Dans un rapport publié le mois dernier, De l'abus au pouvoir : mettre fin à la conservation des forteresses en République démocratique du CongoL'Oakland Institute détaille les coûts élevés de ce modèle de conservation pour les communautés locales et les populations autochtones, qui ont été exclues de leurs terres ancestrales, ont perdu leurs moyens de subsistance et ont été soumises à des violences atroces. Le rapport constate que les mesures proposées par les grandes ONG et les donateurs occidentaux sont insuffisantes pour remédier aux abus. De plus, il soutient que les efforts internationaux de conservation ont produit l'exact opposé de leur objectif affiché : protéger la biodiversité.

En RDC, de nombreuses aires protégées ont été vidées de leur présence humaine, les laissant sans protection et ouvertes à l’extraction de ressources. À Kahuzi-Biega et dans ses environs, les milices locales participent activement à l’extraction de minerais tels que le coltan. Les milices et les forces de sécurité de l’État ont recours à la violence pour empêcher les habitants de pénétrer dans les terres et permettre à cette extraction illicite de se poursuivre sans entrave. Pour John Knox, ancien rapporteur spécial des Nations Unies sur les droits de l’homme et l’environnement, la situation en RDC « ridiculise le concept même d’aires protégées ».

L’alternative à cette approche militarisée de « déserts sans population » – prônée par les communautés locales et les groupes de la société civile – est un modèle de conservation basé sur les droits humains et les droits fonciers coutumiers des communautés locales. Une nouvelle voie pour la conservation en RDC doit être ancrée dans un modèle radicalement différent dans lequel les communautés autochtones ne sont plus exclues de leurs terres ancestrales mais participent pleinement aux efforts de conservation et continuent d’être les gardiennes de leurs terres.

En 2022, le gouvernement congolais a adopté une nouvelle loi sur la protection et la promotion des droits des peuples autochtones. Il s’agit d’un pas dans la bonne direction, que la décision de la Commission africaine des droits de l’homme et des peuples sur les Batwa avait appelé de ses vœux. D’autres changements législatifs importants exigés par la Cour demeurent. Le plus difficile sera cependant sa mise en œuvre, qui nécessite le soutien et la participation de toutes les parties prenantes, y compris les acteurs internationaux. Les ONG de conservation influentes et bien financées doivent prendre des mesures significatives à cet égard et, au-delà du cas spécifique de Kahuzi-Biega, mettre en place la conservation menée par les communautés qu’elles ont promise à plusieurs reprises.
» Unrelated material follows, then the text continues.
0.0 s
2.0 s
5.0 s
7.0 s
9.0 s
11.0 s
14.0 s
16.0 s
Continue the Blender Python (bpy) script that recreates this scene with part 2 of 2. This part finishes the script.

Un tel changement est d’autant plus urgent dans le sillage des récents engagements mondiaux en faveur du plan 30×30 – promu par les mêmes organisations – selon lequel 30 % de la surface de la Terre serait placée sous une forme ou une autre de protection d’ici 2030 pour protéger la biodiversité mondiale.

Un changement de paradigme en matière de conservation serait capital, mais malheureusement insuffisant pour mettre un terme aux abus contre les communautés locales dans l’est de la RDC. Dans cette région, la violence et la corruption dans les AP – intrinsèquement liées à l’extraction des ressources naturelles – impliquent non seulement l’industrie de la conservation et le gouvernement congolais, mais aussi les pays et les entreprises voisins. La protection des populations et de la biodiversité nécessitera également de mettre un terme aux activités déstabilisatrices du Rwanda et de l’Ouganda et de prendre des mesures décisives pour empêcher le commerce des minerais de conflit.